Quelles pourraient-être les conséquences de la baisse des ventes que vous envisagez pour Apple ?

Apple passerait alors de l'exceptionnel à la normalité. L'entreprise ainsi descendue de son piédestal devrait sortir de son modèle de distribution "à prendre ou à laisser" consistant jusque là à n'accorder aucune promotion et peu de stocks à ses revendeurs.

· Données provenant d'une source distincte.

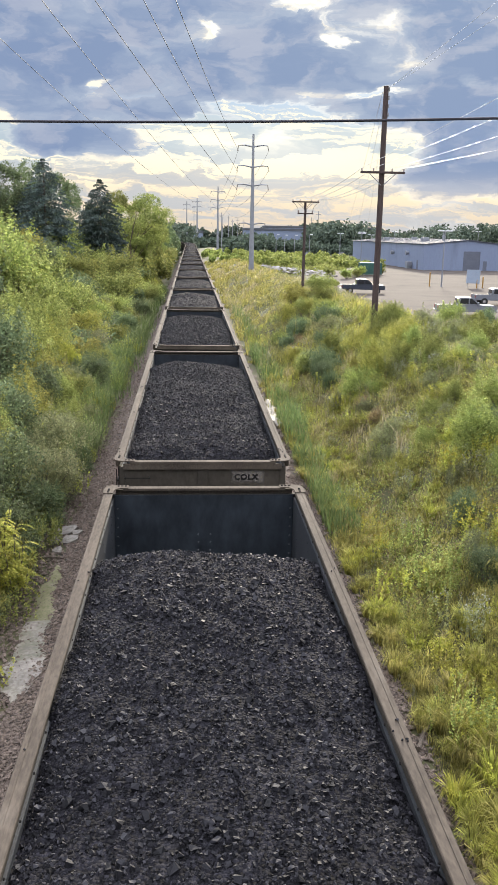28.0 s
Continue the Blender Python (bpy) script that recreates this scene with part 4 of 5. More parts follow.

Par ailleurs, Apple devrait adopter une stratégie plus proche de celle de Microsoft, à savoir des ventes beaucoup plus agressives.

Cette normalité fera adopter à Apple des habitudes d'entreprises "traditionnelles" : réduction des coûts, programmes de refonte managériale inutiles et répétitifs... Il est probable que les actionnaires mettront plus de pression sur l'entreprise pour les dividendes et entreprendront un programme important de soutien financier. Certains investisseurs voudront sans doute voir revenir dans leurs poches la "pile d'argent" d'Apple, plutôt que la voir réinvestie pour relancer l'entreprise. Si cela arrive, ce sera probablement le début de la fin.